Анастасия

Александра Дубяга
Я много времени провожу с внучкой. Ее родители работают, а мы с ней и в школу идем, и на занятия английским языком. Я в курсе  всех событий, что происходят в ее жизни. Девчонке тринадцатый год и, зная себя в этом возрасте, очень довольна, что она откровенна со мной. Я бережно реагирую на ее рассказы о жизни в классе и стараюсь в чем-то убедить и поправить, если вижу, что она не права.

 Может, порой не права и я, но, что греха таить, учу ее давать сдачи ребятам. Есть в классе такие, что считают геройством обидеть девчонку, да простят меня педагоги и родители, но драться внучка умеет. Она одна из всей родни часто просит рассказать ей о моем детстве, что я тогда чувствовала, чем жила. Ей это интересно и иногда мы до полуночи разговариваем. Рассказываю и думаю о том, что я была гораздо взрослее и подготовленнее к жизни в ее возрасте.

Это был 1953 год, мне тоже, как и внучке сейчас, шел тринадцатый год. В марте умер Сталин, в школе был траурный митинг, и я по сей день помню, как плакала вся наша школа: ученики, учителя, уборщица и сторож. Никто не стыдился слез. Я помню, как мы выли, были в какой-то истерике. Как я шла домой в тот раз – не помню, пришла в себя только тогда, когда стучала зубами о кружку и не могла проглотить воду.

Став взрослой, я поняла, что в таком состоянии толпа может пойти на все – на погром, на убийство. И тогда мой отец сумел успокоить, объяснить мне всю ситуацию. Наверное, не было в сельской школе ни одного умного учителя, если дошло до того, что один мальчишка хотел повеситься. А кто был Сталин для нас, именно для нас? Да, вождь, согласна, мы знали это и что? Мой отец сказал мне однажды, что с именем Сталина они шли в бой, на смерть и чуть тише добавил: «Зря». А мне только сказал, что пройдет много лет, прочитаю воз книг, только тогда сама и дойду до всего.

Я ничего не поняла, но больше плакать о Сталине мне не хотелось. Много позже  поняла, что как преподнесешь человеку ситуацию, такая будет на это реакция. А внученька моя любознательна не в меру, поинтересовалась, как мы жили дальше, каким был следующий вождь?!
Для нее это вроде сказки, а душа моя так и рвалась в то далекое прошлое.
Уже и уснула девчонка, а я все вспоминаю…
Вспомнила голодные пятидесятые годы и как развенчали ореол Сталина, и разочарование и боль, и стыд за тот плач в школе. В тринадцать лет так сложно было в этом разобраться. А вот, поди же, сумела, не потерялась во времени и выросла не хуже других. Но за внучку страшно, какой путь выберет она, не соблазнят ли ее большие деньги, пряма ли будет ее дорога?

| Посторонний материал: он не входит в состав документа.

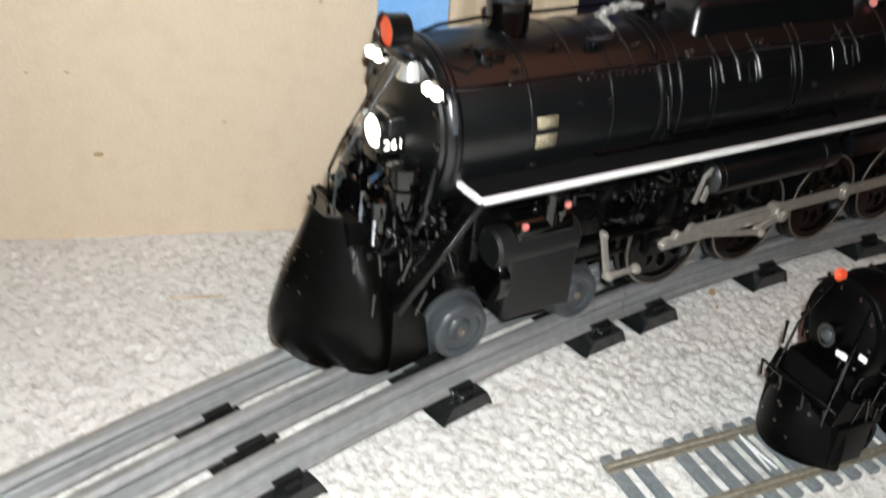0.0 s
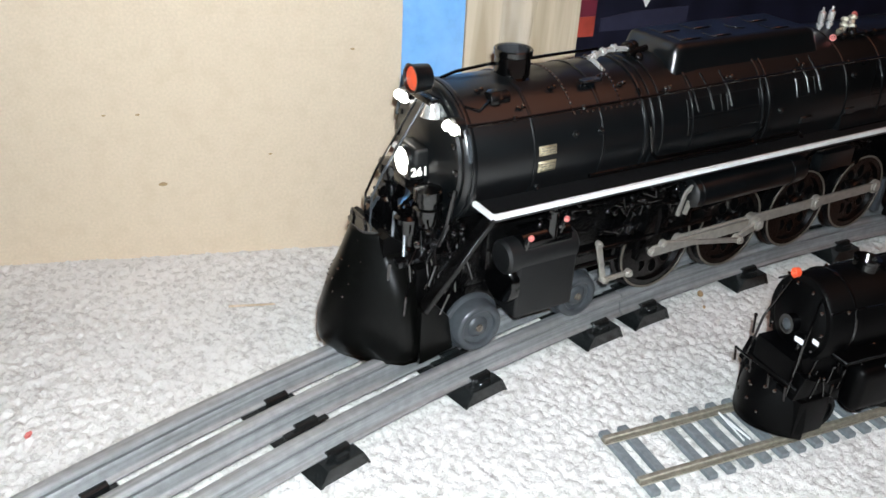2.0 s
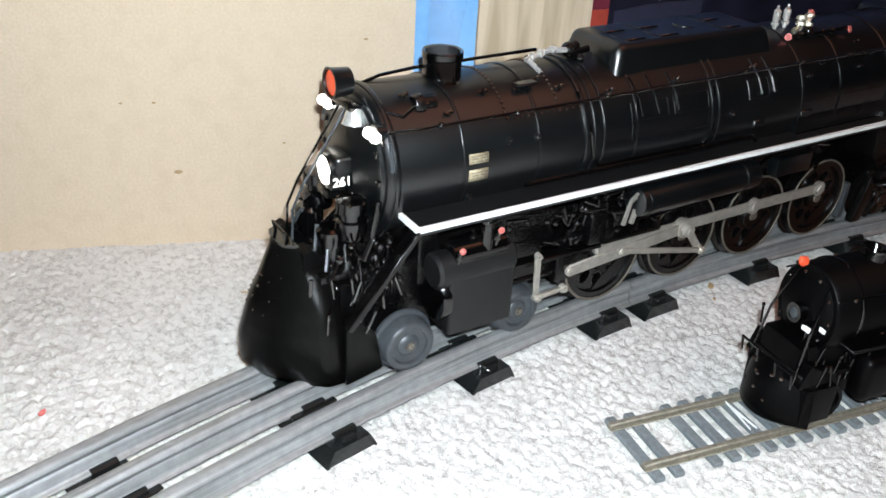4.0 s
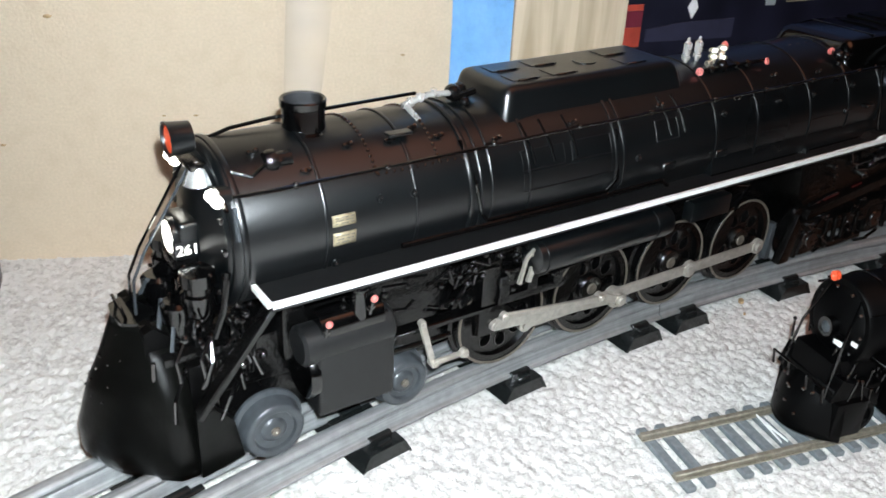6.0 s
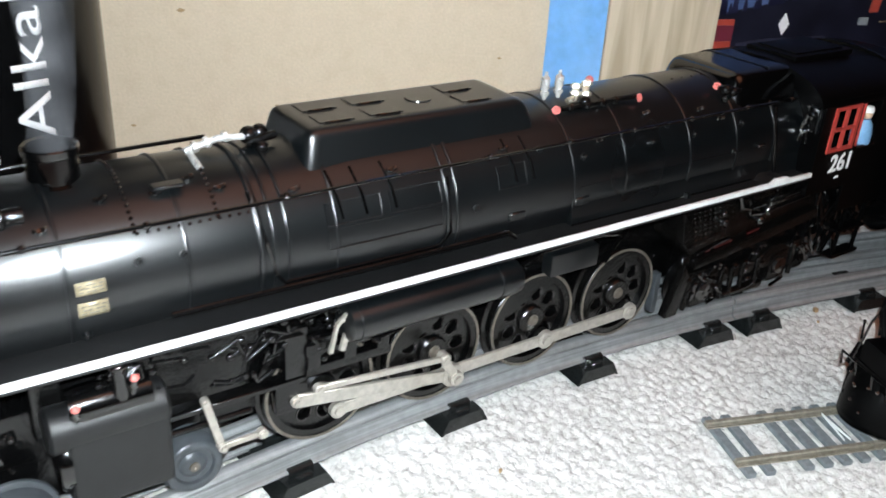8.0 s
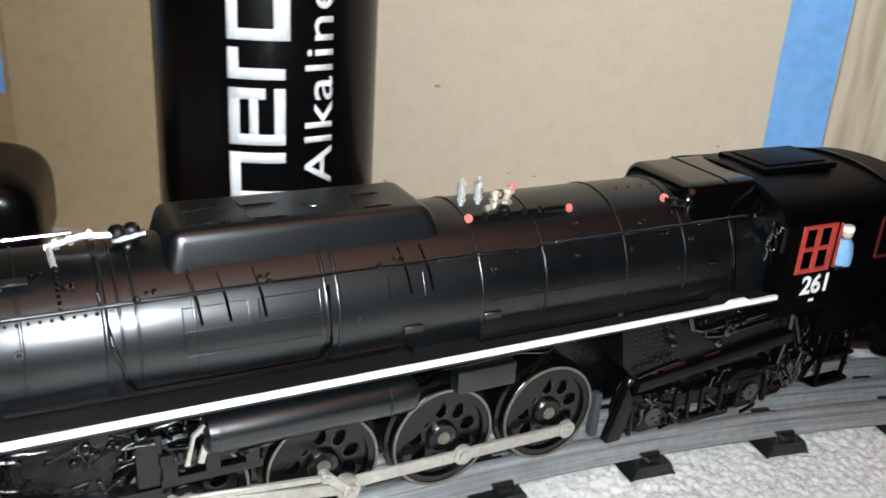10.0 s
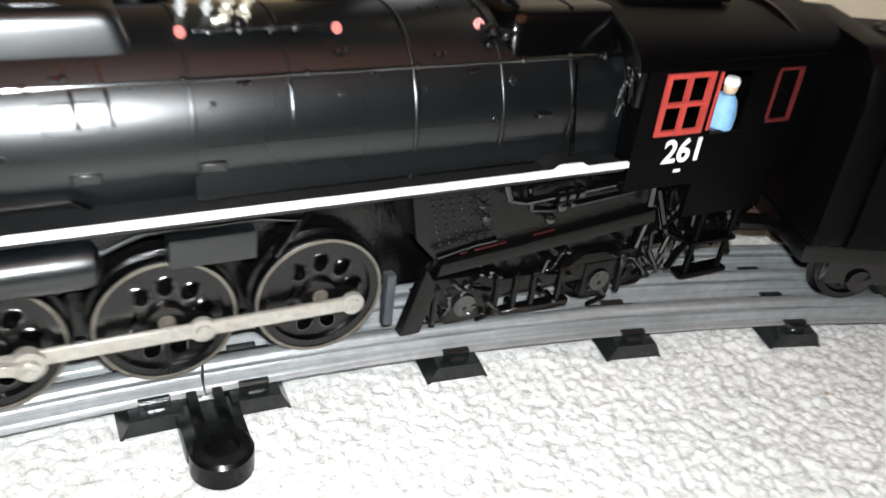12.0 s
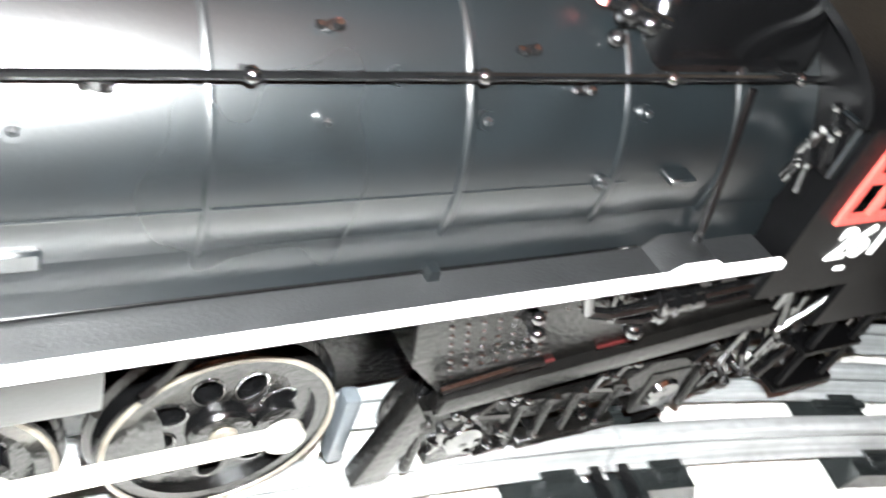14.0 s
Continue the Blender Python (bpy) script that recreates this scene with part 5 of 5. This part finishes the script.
# ---- motion ----
def arc_at(t):
    """The arc at t, gliding through the keyed seconds."""
    ts = [a for a, _ in ARC]
    vs = [b for _, b in ARC]
    m = [0.0] * len(ts)
    for i in range(1, len(ts) - 1):
        m[i] = (vs[i + 1] - vs[i - 1]) / (ts[i + 1] - ts[i - 1])
    m[-1] = (vs[-1] - vs[-2]) / (ts[-1] - ts[-2])
    m[1] = 0.0
    if t <= ts[0]:
        return vs[0]
    for i in range(len(ts) - 1):
        if t <= ts[i + 1]:
            h = ts[i + 1] - ts[i]
            u = (t - ts[i]) / h
            return ((2 * u ** 3 - 3 * u ** 2 + 1) * vs[i] + (u ** 3 - 2 * u ** 2 + u) * h * m[i]
                    + (-2 * u ** 3 + 3 * u ** 2) * vs[i + 1] + (u ** 3 - u ** 2) * h * m[i + 1])
    return vs[-1]


# how far the driving wheels have turned at an arc, in degrees
TURNED = [(-0.30, 2004.0), (-0.06, 1232.0), (0.0013, 1035.0), (0.1473, 567.0), (0.1745, 494.0), (0.1998, 416.0), (0.2678, 200.0), (0.3247, 18.0)]


def crank_angle(s):
    return radians(float(np.interp(s, [a for a, _ in TURNED], [b for _, b in TURNED])))


def motions():
    times = [round(0.1 * k, 1) for k in range(0, 141)]
    coarse = times[::2]
    arcs = {t: arc_at(t) for t in times}
    walk(LOCO, [(t, arc_pose(arcs[t], 0.06)) for t in coarse])
    walk(TENDER, [(t, arc_pose(arcs[t] + 0.06 + 0.272)) for t in coarse])
    walk(LAMP, [(t, m @ pose(0.005, 0.012, 0.004)) for t, m in CAM])
    for w, x, sgn in MOVES["drivers"]:
        side = Matrix.Identity(4) if sgn < 0 else Matrix.Rotation(math.pi, 4, "Z")
        walk(w, [(t, Matrix.Translation((x, sgn * 0.0190, DRIVER_Z)) @ Matrix.Rotation(-crank_angle(arcs[t]), 4, "Y") @ side) for t in times])
    for group, radius in (("pilots", 0.0095), ("trail", 0.0105)):
        for w, x, sgn, y in MOVES[group]:
            r = radius
            side = Matrix.Identity(4) if sgn < 0 else Matrix.Rotation(math.pi, 4, "Z")
            r = 0.0088 if group == "pilots" and x > -0.18 else r
            walk(w, [(t, Matrix.Translation((x, sgn * y, RAIL + r)) @ Matrix.Rotation(arcs[t] / r, 4, "Y") @ side) for t in times])
    for w, x, sgn in TENDER_WHEELS:
        side = Matrix.Identity(4) if sgn < 0 else Matrix.Rotation(math.pi, 4, "Z")
        walk(w, [(t, Matrix.Translation((x, sgn * 0.0190, RAIL + 0.0112)) @ Matrix.Rotation(arcs[t] / 0.0112, 4, "Y") @ side) for t in times])
    PIN, LEN, AX = 0.0085, 0.0560, 0.0350
    for sgn, side, main, ecc, ret, cross, comb, union in MOVES["rods"]:
        off = 0.0 if sgn < 0 else math.pi / 2
        rows = {k: [] for k in ("side", "main", "ecc", "ret", "cross", "comb", "union")}
        for t in times:
            f = crank_angle(arcs[t]) + off
            dx, dz = PIN * math.cos(f), PIN * math.sin(f)
            rows["side"].append((t, Matrix.Translation((-0.1221 + dx, 0, DRIVER_Z + dz))))
            px, pz = -0.0815 + dx, DRIVER_Z + dz
            wx = px - math.sqrt(LEN ** 2 - (pz - AX) ** 2)
            rows["main"].append((t, Matrix.Translation((wx, 0, AX)) @ Matrix.Rotation(-math.atan2(pz - AX, px - wx), 4, "Y")))
            rows["cross"].append((t, Matrix.Translation((wx, 0, AX))))
            ex, ez = px - 0.0120 * math.cos(f), pz - 0.0120 * math.sin(f)
            rows["ret"].append((t, Matrix.Translation((px, 0, pz)) @ Matrix.Rotation(-(f + math.pi), 4, "Y")))
            fz = 0.0400
            fx = ex - math.sqrt(0.0440 ** 2 - (ez - fz) ** 2)
            rows["ecc"].append((t, Matrix.Translation((fx, 0, fz)) @ Matrix.Rotation(-math.atan2(ez - fz, ex - fx), 4, "Y")))
            tx, tz = -0.1600, 0.0470
            ux, uz = wx - 0.0035, 0.0315
            bx = tx + 0.30 * (ux - 0.0115 - tx)
            ang = math.atan2(-(tz - 0.0310), bx - tx)
            rows["comb"].append((t, Matrix.Translation((tx, 0, tz)) @ Matrix.Rotation(-ang, 4, "Y")))
            cx, cz2 = tx + 0.0165 * math.cos(ang), tz + 0.0165 * math.sin(ang)
            rows["union"].append((t, Matrix.Translation((cx, 0, cz2)) @ Matrix.Rotation(-math.atan2(uz - cz2, max(0.004, ux - cx)), 4, "Y")))
        for ob, k in ((side, "side"), (main, "main"), (ecc, "ecc"), (ret, "ret"), (cross, "cross"), (comb, "comb"), (union, "union")):
            walk(ob, rows[k])


motions()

Как все донести до нее!? Как научить ее отличать подлость от лести, зависть от подхалимства? Смогу ли, не знаю. У нее есть родители, но я ни разу не слышала, чтобы с ней говорил мой сын – ее отец – так, как разговаривал со мной мой отец. Вроде и работой не сильно загружен, а вот чтобы сесть и поговорить, предостеречь от ошибок – этого нет.

Вот и тянется девчонка ко мне, и коротаем мы длинные вечера за рассказами и ничего, не скучаем. И знаю теперь, что внучка даст отпор нахалу и словом, и кулаком; уступит место пожилому человеку, подаст руку старушке при выходе из автобуса. Я рада, что передала ей свой опыт, научила уважать старших и с достоинством носить данное ей имя – Анастасия.